Логен остановил лошадь и соскочил с седла. Прошёл по длинной траве, согнулся на подкашивающихся больных ногах и подобрал одну из птиц. Стрела попала ей прямо в центр груди. Если бы Логен ударил её стрелой с расстояния в фут, он и то вряд ли смог бы попасть точнее.
— Так не бывает.
Байяз ухмыльнулся, скрестив руки на луке седла перед собой.
— Как гласят легенды, в древние времена, в доисторические, наш мир и Другая Сторона были объединены. Один мир. Демоны ходили по земле, и делали, что им вздумается. Хаос, какой и во сне не приснится.
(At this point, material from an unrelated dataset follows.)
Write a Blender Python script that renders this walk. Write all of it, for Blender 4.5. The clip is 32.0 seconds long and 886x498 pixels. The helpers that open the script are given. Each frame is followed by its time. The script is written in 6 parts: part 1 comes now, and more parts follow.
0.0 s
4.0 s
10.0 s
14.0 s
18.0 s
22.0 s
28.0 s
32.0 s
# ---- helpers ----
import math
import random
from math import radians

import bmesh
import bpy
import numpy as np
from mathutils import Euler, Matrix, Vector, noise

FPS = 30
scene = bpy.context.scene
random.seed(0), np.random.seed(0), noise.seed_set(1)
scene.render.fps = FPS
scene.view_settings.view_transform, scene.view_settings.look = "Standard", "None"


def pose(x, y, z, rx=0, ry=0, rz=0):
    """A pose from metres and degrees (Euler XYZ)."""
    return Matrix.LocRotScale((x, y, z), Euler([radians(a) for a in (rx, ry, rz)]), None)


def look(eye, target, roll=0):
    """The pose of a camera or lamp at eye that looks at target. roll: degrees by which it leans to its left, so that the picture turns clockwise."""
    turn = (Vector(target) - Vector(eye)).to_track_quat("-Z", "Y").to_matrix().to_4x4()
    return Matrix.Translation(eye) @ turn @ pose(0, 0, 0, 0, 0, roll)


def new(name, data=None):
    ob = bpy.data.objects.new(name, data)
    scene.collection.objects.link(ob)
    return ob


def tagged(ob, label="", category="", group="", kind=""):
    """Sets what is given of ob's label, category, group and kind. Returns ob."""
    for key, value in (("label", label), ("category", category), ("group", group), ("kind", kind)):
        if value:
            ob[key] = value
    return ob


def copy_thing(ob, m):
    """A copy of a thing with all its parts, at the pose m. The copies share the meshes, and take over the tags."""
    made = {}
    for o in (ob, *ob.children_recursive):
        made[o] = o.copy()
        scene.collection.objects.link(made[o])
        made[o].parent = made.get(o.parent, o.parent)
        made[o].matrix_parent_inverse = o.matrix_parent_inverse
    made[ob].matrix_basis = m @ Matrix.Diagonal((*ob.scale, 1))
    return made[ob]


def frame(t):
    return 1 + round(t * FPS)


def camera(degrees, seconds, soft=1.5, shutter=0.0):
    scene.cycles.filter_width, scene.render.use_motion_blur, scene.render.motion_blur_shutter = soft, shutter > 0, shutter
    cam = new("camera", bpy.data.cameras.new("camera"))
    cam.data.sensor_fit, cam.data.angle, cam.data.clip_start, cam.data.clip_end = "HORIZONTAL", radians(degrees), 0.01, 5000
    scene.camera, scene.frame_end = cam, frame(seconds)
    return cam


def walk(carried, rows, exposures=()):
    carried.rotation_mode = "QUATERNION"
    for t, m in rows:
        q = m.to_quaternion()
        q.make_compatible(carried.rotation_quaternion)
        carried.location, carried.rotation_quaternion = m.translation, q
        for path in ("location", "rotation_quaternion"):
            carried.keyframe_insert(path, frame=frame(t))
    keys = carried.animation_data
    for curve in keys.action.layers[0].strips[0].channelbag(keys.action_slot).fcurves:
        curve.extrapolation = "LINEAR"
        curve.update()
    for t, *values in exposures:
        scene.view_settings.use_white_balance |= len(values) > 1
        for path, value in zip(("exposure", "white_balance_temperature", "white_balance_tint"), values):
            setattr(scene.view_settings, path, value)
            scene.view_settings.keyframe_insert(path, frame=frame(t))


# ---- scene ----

Они смешивались с людьми, и их отпрыски были полукровками. Полулюди-полудемоны. Бесовская кровь. Чудовища. Один из них взял себе имя Эус. Он отделил человечество от тирании бесов, и в результате яростной битвы с ними наш мир стал таким, какой он есть. Эус отделил верхний мир от нижнего и запечатал врата между ними. Чтобы предотвратить такой ужас в будущем, он произнёс Первый Закон. Запрещено напрямую касаться Другой Стороны, или разговаривать с бесами.
Логен заметил, как другие смотрят на Ферро. И Луфар и Ки хмуро уставились на эту сверхъестественную демонстрацию мастерства лучника. Она наклонилась в седле вправо, туго натянув тетиву — блестящий наконечник следующей стрелы держался совершенно неподвижно, и всё-таки ей удавалось пятками направлять лошадь туда-сюда. Логен и с поводьями в руке едва мог заставить лошадь делать то, что ему надо, но он никак не мог взять в толк, к чему тут безумная история Байяза.
— Бесы и всё такое, Первый Закон. — Логен помахал рукой. — И что?
— С самого начала Первый Закон был полон противоречий. Вся магия идёт с Другой Стороны, исходя на землю так же, как свет исходит от солнца. Сам Эус был частично демоном, как и его сыновья — Иувин, Канедиас, Гластрод — и другие помимо них. Их кровь дала им как дары, так и проклятия. Силу, долгую жизнь и остроту зрения, недоступные простым людям. Кровь передавалась их детям, постепенно разжижаясь, а потом детям их детей, и так далее, через долгие века. Дары не проявились в одном поколении, потом в следующем, а потом стали проявляться очень редко. Бесовская кровь истощилась и вовсе исчезла. Сейчас, когда наш мир и нижний мир так отдалились, она поистине редка, и те дары почти невозможно было увидеть во плоти. Нам по-настоящему повезло стать этому свидетелями.